Gilgeous-Alexander’s Solo Act and the Creation Crisis
Without Jalen Williams and Ajay Mitchell, Oklahoma City Thunder guard Shai Gilgeous-Alexander has absorbed every ball-handling possession over the past two games and shot 12-for-32 (37.5%), well below his 55.3% season mark. The Thunder’s assist percentage has cratered without secondary creators to initiate offense, and San Antonio’s 7.5 steals per game suddenly becomes more threatening against a one-man attack. Oklahoma City coach Mark Daigneault has emphasized resetting game-to-game, but roster gaps do not reset.
San Antonio’s De’Aaron Fox scored 12 points with 5 assists and 10 rebounds in Sunday’s Game 4; and the Spurs’ 28.1 assists per game (9th in the NBA) reflect a balanced attack that Oklahoma City’s depleted backcourt cannot mirror. The Thunder’s 9.6 offensive rebounds per game (T27th) is a weak mark against San Antonio’s board-crashing starting five, which has dominated interior possession across this series.
Paycom Center Pressure and the Home-Floor Rebound
Oklahoma City’s 33-8 home record this season built the foundation for this -5.5 pricing, yet that record was compiled with a full roster. The Thunder’s 81.7% free-throw shooting (3rd in the NBA) and 56.1% eFG% (T4th) are top marks that travel, but the creation burden now falls entirely on Gilgeous-Alexander against a San Antonio defense that holds opponents to 48.3% from the field (6th in the NBA).

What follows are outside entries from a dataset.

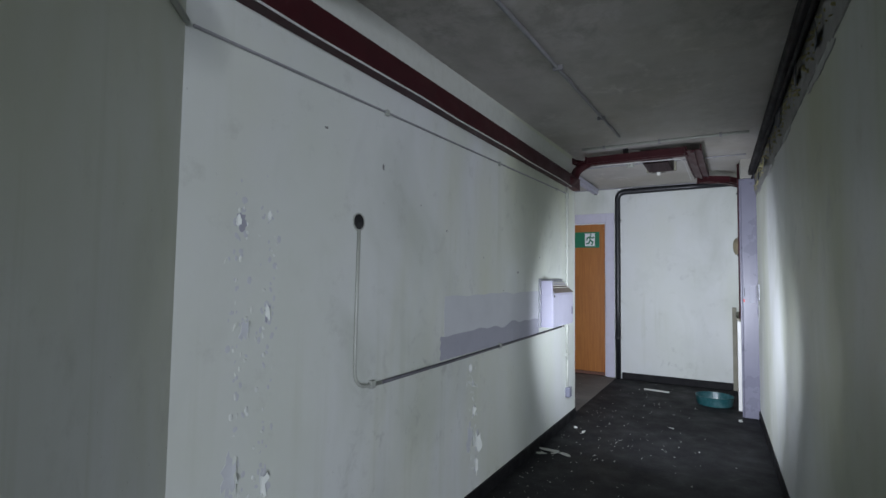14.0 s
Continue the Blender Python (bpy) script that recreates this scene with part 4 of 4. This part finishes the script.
for k, (x, y, w, h) in enumerate(((1.25, 3.80, .05, .04), (1.32, 3.63, .07, .04), (1.22, 3.46, .06, .05), (1.35, 3.72, .05, .03), (1.19, 3.60, .04, .04), (1.29, 3.52, .05, .04), (1.26, 5.88, .07, .04), (1.35, 4.82, .05, .03), (0.17, 5.80, .04, .03), (1.20, 5.05, .06, .02), (1.31, 5.2, .07, .02), (1.27, 5.45, .05, .02), (1.36, 5.6, .06, .02), (0.2, 8.9, .06, .04), (0.35, 8.7, .05, .03), (0.28, 9.3, .07, .03),
        (1.36, 12.63, .05, .05), (1.25, 11.75, .06, .04), (1.38, 11.82, .05, .04), (0.70, 11.2, .05, .06), (1.0, 10.92, .06, .05), (0.52, 10.95, .04, .03), (0.14, 13.96, .06, .03), (0.11, 15.0, .07, .04), (1.36, 13.5, .08, .05), (1.08, 14.0, .07, .03), (0.08, 13.6, .05, .04), (1.21, 15.6, .05, .04), (1.29, 15.07, .05, .03),
        (0.70, 18.1, .05, .04), (1.02, 17.6, .06, .05), (0.94, 19.15, .04, .04), (0.9, 18.88, .04, .03), (1.29, 19.65, .17, .05), (1.33, 19.72, .06, .04), (1.96, 20.55, .14, .06), (2.04, 20.44, .09, .05), (1.88, 20.5, .10, .06), (1.97, 20.48, .06, .06), (2.42, 20.92, .05, .03), (2.42, 21.05, .04, .03), (3.22, 20.9, .045, .04), (4.0, 21.0, .07, .03), (0.45, 18.12, .13, .05), (0.25, 17.9, .05, .03), (0.68, 1.05, .07, .03), (1.18, 1.02, .05, .04), (1.28, 1.12, .05, .03), (1.38, 17.55, .06, .04), (1.33, 17.3, .07, .05))):
    scrap(x, y, w, h, k + 40)

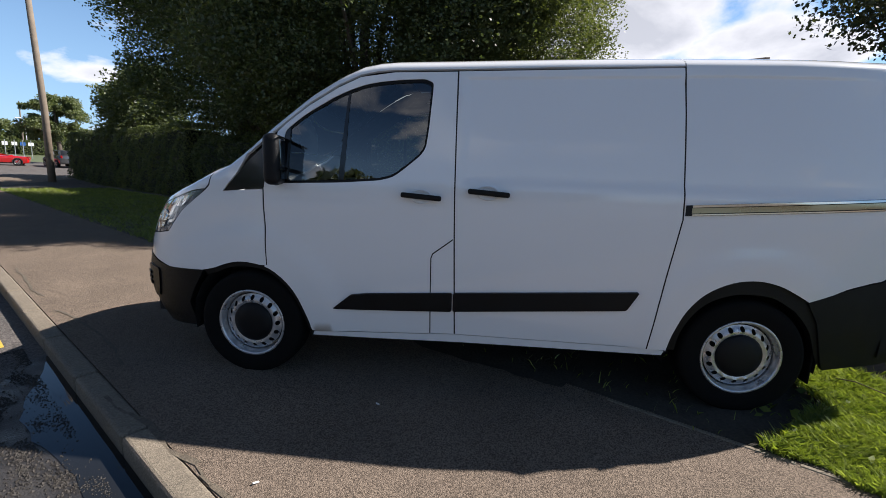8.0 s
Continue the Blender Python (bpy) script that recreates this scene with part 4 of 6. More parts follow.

Victor Wembanyama’s 31.6% usage rate and 62.6% true shooting rate give San Antonio a geometric advantage that does not fluctuate with venue. The Spurs’ 120.5 offensive rating (4th in the NBA) has produced efficient half-court sets throughout this series, and Oklahoma City’s 119.4 mark (8th) has compressed without Williams and Mitchell to diversify the attack. The market’s home-court premium assumes Oklahoma City recovers its offensive structure; the personnel suggests otherwise.